> _Stated goal_:
Return each line of the data below exactly, omitting any pictures.

> _Material provided_:
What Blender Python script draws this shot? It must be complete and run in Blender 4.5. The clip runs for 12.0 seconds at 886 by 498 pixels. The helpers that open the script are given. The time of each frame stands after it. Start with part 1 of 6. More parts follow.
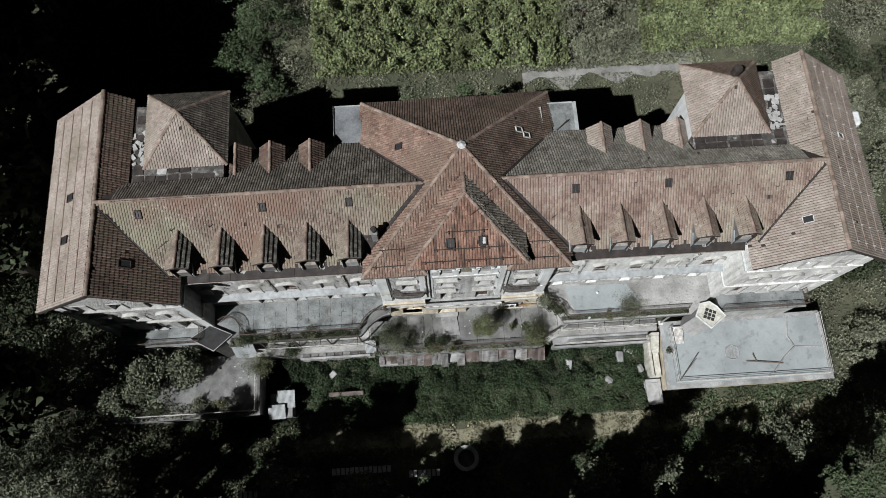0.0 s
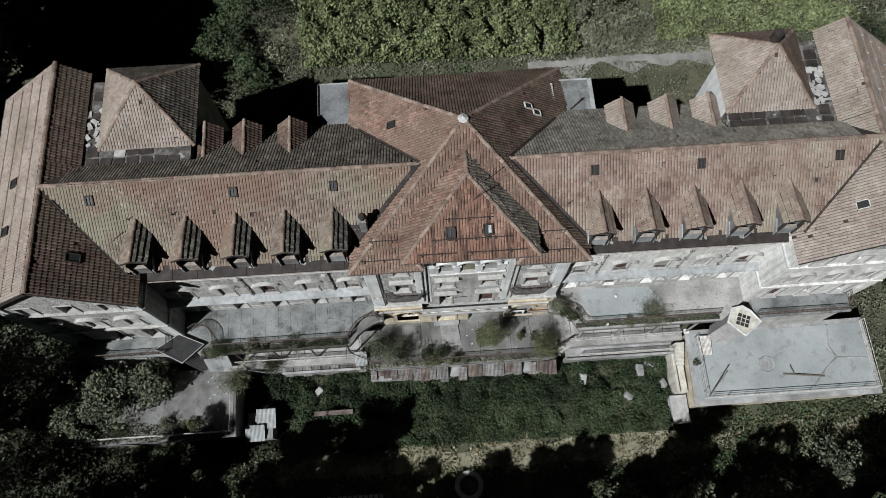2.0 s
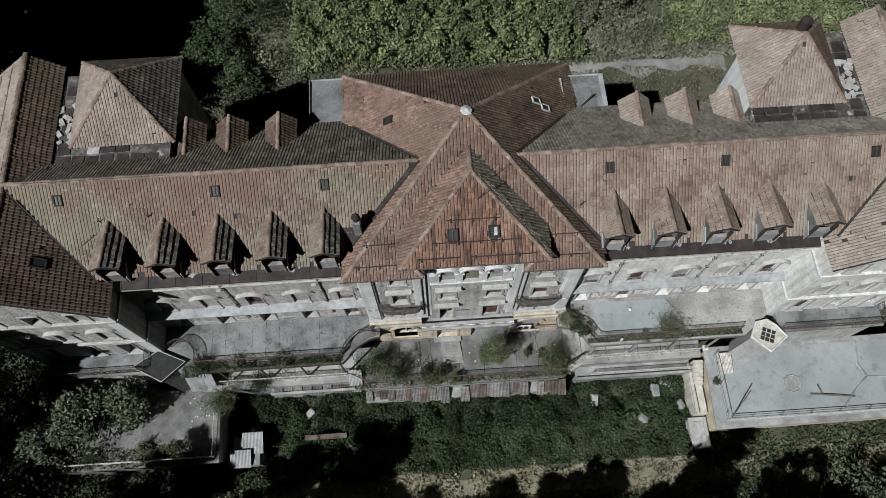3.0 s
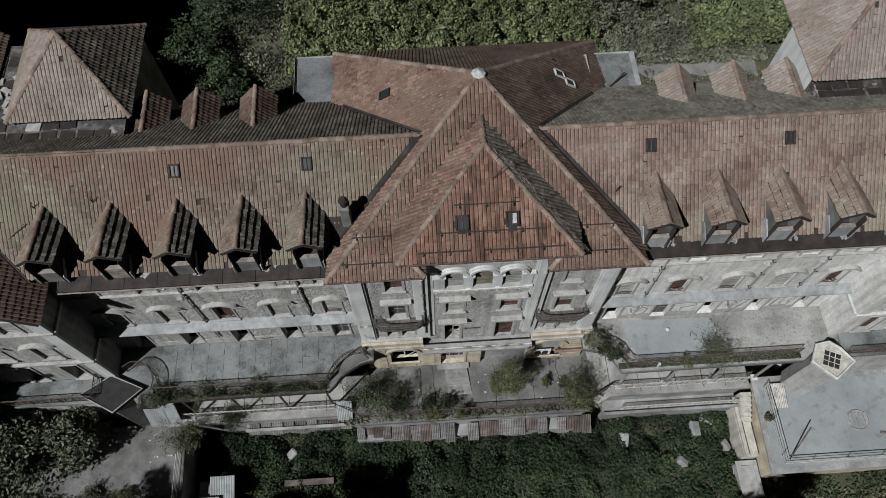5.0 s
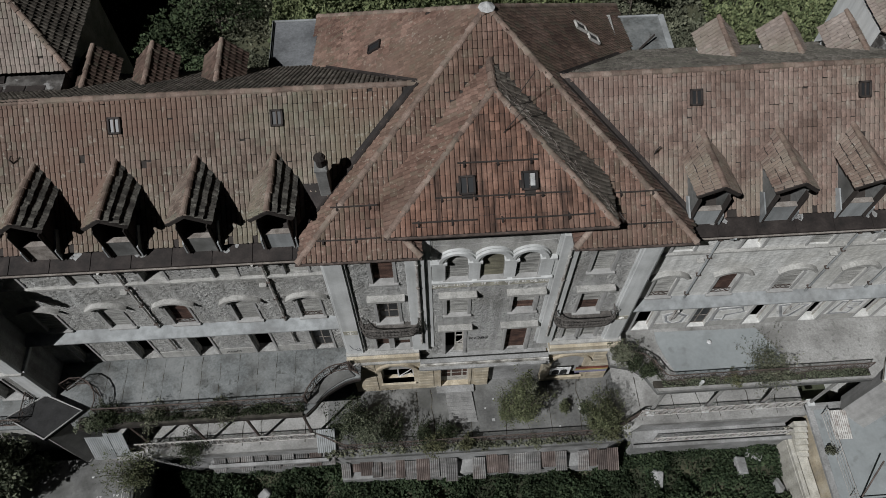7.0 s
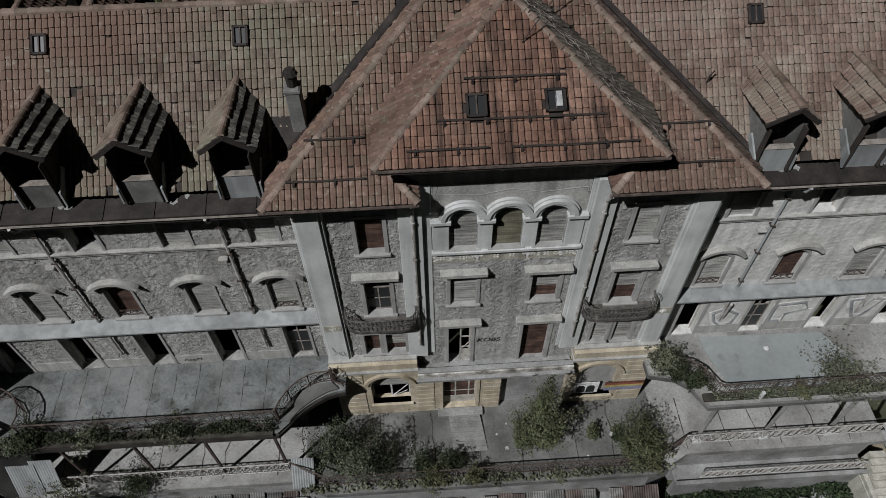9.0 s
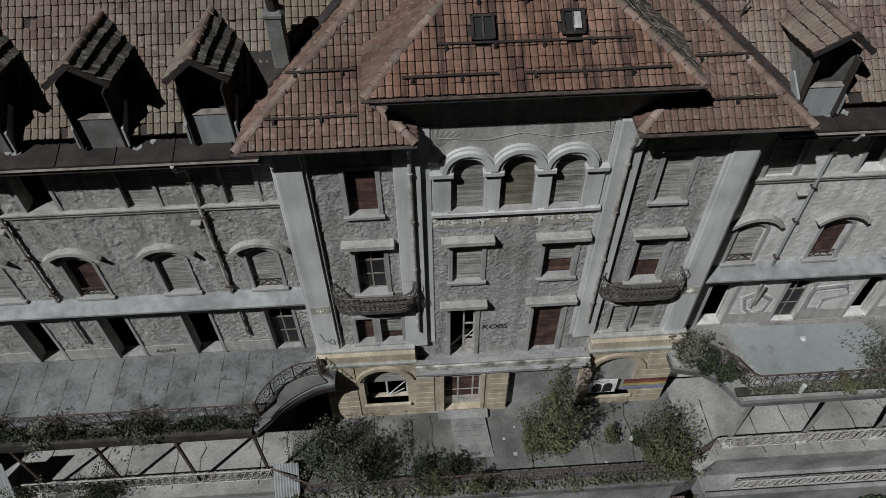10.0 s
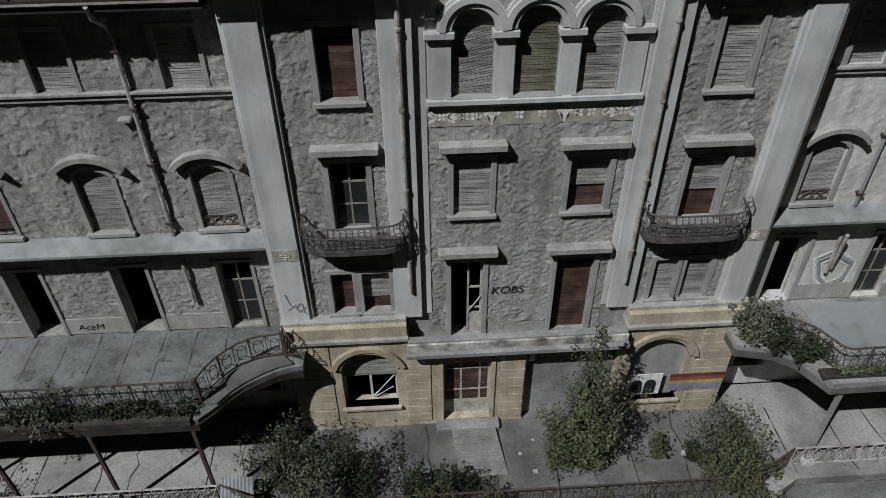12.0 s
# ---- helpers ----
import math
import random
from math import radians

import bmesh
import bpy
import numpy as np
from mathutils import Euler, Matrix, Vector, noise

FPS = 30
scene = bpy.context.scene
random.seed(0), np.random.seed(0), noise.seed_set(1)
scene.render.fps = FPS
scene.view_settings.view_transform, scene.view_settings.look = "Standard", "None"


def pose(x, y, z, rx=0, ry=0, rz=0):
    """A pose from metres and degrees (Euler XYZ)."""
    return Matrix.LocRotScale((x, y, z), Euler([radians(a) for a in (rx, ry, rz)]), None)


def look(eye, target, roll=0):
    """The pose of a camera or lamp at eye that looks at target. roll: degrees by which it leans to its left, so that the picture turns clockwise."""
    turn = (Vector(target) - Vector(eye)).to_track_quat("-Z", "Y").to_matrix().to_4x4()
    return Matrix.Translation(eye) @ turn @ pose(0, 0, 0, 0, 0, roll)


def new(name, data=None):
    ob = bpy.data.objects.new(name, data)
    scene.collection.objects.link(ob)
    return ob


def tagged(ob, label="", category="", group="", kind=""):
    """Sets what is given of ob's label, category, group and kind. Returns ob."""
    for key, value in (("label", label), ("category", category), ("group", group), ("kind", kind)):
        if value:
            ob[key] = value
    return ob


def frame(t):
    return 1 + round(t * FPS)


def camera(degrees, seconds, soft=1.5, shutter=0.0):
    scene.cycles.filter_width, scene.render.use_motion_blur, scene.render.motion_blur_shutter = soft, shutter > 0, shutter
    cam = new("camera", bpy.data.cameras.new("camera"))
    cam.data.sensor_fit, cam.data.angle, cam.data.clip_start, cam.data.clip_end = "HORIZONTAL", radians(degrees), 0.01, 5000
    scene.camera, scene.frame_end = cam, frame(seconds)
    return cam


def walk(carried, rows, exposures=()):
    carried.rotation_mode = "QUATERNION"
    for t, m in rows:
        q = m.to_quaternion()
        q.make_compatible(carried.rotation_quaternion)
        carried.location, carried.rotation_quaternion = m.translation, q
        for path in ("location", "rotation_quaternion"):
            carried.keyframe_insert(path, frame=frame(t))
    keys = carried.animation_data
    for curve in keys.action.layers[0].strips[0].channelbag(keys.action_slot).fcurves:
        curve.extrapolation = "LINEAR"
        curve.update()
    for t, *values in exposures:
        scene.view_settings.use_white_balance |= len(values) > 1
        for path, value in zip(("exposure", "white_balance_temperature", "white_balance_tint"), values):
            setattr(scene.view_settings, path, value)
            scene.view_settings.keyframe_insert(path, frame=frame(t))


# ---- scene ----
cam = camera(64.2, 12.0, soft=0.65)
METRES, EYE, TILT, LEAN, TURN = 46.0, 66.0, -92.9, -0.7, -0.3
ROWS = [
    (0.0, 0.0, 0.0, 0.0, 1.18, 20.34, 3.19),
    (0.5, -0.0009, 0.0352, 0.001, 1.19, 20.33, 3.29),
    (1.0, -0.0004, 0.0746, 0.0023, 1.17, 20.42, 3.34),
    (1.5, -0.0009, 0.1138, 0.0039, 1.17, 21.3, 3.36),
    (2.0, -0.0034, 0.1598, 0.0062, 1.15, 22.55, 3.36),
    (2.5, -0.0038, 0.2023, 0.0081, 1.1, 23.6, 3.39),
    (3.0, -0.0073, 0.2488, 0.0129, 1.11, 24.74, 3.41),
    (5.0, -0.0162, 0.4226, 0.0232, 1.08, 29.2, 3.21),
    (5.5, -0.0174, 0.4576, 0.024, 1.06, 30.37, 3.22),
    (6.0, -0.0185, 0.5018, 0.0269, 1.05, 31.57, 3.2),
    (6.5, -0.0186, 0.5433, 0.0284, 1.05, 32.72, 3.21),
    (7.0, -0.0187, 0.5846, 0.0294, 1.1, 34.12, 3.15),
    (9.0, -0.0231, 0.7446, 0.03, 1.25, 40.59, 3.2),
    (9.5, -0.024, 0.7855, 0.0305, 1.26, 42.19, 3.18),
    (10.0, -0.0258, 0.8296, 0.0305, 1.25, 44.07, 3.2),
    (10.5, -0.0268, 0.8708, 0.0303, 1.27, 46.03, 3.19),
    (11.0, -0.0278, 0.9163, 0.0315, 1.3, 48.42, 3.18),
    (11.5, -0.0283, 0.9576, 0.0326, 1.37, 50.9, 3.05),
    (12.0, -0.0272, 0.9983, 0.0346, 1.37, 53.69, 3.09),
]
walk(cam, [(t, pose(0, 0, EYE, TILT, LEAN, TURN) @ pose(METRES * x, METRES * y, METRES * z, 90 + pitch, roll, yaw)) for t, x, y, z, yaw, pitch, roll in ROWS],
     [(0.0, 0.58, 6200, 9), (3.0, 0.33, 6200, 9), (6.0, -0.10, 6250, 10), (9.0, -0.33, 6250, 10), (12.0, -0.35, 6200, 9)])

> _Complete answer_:
What Blender Python script draws this shot? It must be complete and run in Blender 4.5. The clip runs for 12.0 seconds at 886 by 498 pixels. The helpers that open the script are given. The time of each frame stands after it. Start with part 1 of 6. More parts follow.
0.0 s
2.0 s
3.0 s
5.0 s
7.0 s
9.0 s
10.0 s
12.0 s
# ---- helpers ----
import math
import random
from math import radians

import bmesh
import bpy
import numpy as np
from mathutils import Euler, Matrix, Vector, noise

FPS = 30
scene = bpy.context.scene
random.seed(0), np.random.seed(0), noise.seed_set(1)
scene.render.fps = FPS
scene.view_settings.view_transform, scene.view_settings.look = "Standard", "None"


def pose(x, y, z, rx=0, ry=0, rz=0):
    """A pose from metres and degrees (Euler XYZ)."""
    return Matrix.LocRotScale((x, y, z), Euler([radians(a) for a in (rx, ry, rz)]), None)


def look(eye, target, roll=0):
    """The pose of a camera or lamp at eye that looks at target. roll: degrees by which it leans to its left, so that the picture turns clockwise."""
    turn = (Vector(target) - Vector(eye)).to_track_quat("-Z", "Y").to_matrix().to_4x4()
    return Matrix.Translation(eye) @ turn @ pose(0, 0, 0, 0, 0, roll)


def new(name, data=None):
    ob = bpy.data.objects.new(name, data)
    scene.collection.objects.link(ob)
    return ob


def tagged(ob, label="", category="", group="", kind=""):
    """Sets what is given of ob's label, category, group and kind. Returns ob."""
    for key, value in (("label", label), ("category", category), ("group", group), ("kind", kind)):
        if value:
            ob[key] = value
    return ob


def frame(t):
    return 1 + round(t * FPS)


def camera(degrees, seconds, soft=1.5, shutter=0.0):
    scene.cycles.filter_width, scene.render.use_motion_blur, scene.render.motion_blur_shutter = soft, shutter > 0, shutter
    cam = new("camera", bpy.data.cameras.new("camera"))
    cam.data.sensor_fit, cam.data.angle, cam.data.clip_start, cam.data.clip_end = "HORIZONTAL", radians(degrees), 0.01, 5000
    scene.camera, scene.frame_end = cam, frame(seconds)
    return cam


def walk(carried, rows, exposures=()):
    carried.rotation_mode = "QUATERNION"
    for t, m in rows:
        q = m.to_quaternion()
        q.make_compatible(carried.rotation_quaternion)
        carried.location, carried.rotation_quaternion = m.translation, q
        for path in ("location", "rotation_quaternion"):
            carried.keyframe_insert(path, frame=frame(t))
    keys = carried.animation_data
    for curve in keys.action.layers[0].strips[0].channelbag(keys.action_slot).fcurves:
        curve.extrapolation = "LINEAR"
        curve.update()
    for t, *values in exposures:
        scene.view_settings.use_white_balance |= len(values) > 1
        for path, value in zip(("exposure", "white_balance_temperature", "white_balance_tint"), values):
            setattr(scene.view_settings, path, value)
            scene.view_settings.keyframe_insert(path, frame=frame(t))


# ---- scene ----
cam = camera(64.2, 12.0, soft=0.65)
METRES, EYE, TILT, LEAN, TURN = 46.0, 66.0, -92.9, -0.7, -0.3
ROWS = [
    (0.0, 0.0, 0.0, 0.0, 1.18, 20.34, 3.19),
    (0.5, -0.0009, 0.0352, 0.001, 1.19, 20.33, 3.29),
    (1.0, -0.0004, 0.0746, 0.0023, 1.17, 20.42, 3.34),
    (1.5, -0.0009, 0.1138, 0.0039, 1.17, 21.3, 3.36),
    (2.0, -0.0034, 0.1598, 0.0062, 1.15, 22.55, 3.36),
    (2.5, -0.0038, 0.2023, 0.0081, 1.1, 23.6, 3.39),
    (3.0, -0.0073, 0.2488, 0.0129, 1.11, 24.74, 3.41),
    (5.0, -0.0162, 0.4226, 0.0232, 1.08, 29.2, 3.21),
    (5.5, -0.0174, 0.4576, 0.024, 1.06, 30.37, 3.22),
    (6.0, -0.0185, 0.5018, 0.0269, 1.05, 31.57, 3.2),
    (6.5, -0.0186, 0.5433, 0.0284, 1.05, 32.72, 3.21),
    (7.0, -0.0187, 0.5846, 0.0294, 1.1, 34.12, 3.15),
    (9.0, -0.0231, 0.7446, 0.03, 1.25, 40.59, 3.2),
    (9.5, -0.024, 0.7855, 0.0305, 1.26, 42.19, 3.18),
    (10.0, -0.0258, 0.8296, 0.0305, 1.25, 44.07, 3.2),
    (10.5, -0.0268, 0.8708, 0.0303, 1.27, 46.03, 3.19),
    (11.0, -0.0278, 0.9163, 0.0315, 1.3, 48.42, 3.18),
    (11.5, -0.0283, 0.9576, 0.0326, 1.37, 50.9, 3.05),
    (12.0, -0.0272, 0.9983, 0.0346, 1.37, 53.69, 3.09),
]
walk(cam, [(t, pose(0, 0, EYE, TILT, LEAN, TURN) @ pose(METRES * x, METRES * y, METRES * z, 90 + pitch, roll, yaw)) for t, x, y, z, yaw, pitch, roll in ROWS],
     [(0.0, 0.58, 6200, 9), (3.0, 0.33, 6200, 9), (6.0, -0.10, 6250, 10), (9.0, -0.33, 6250, 10), (12.0, -0.35, 6200, 9)])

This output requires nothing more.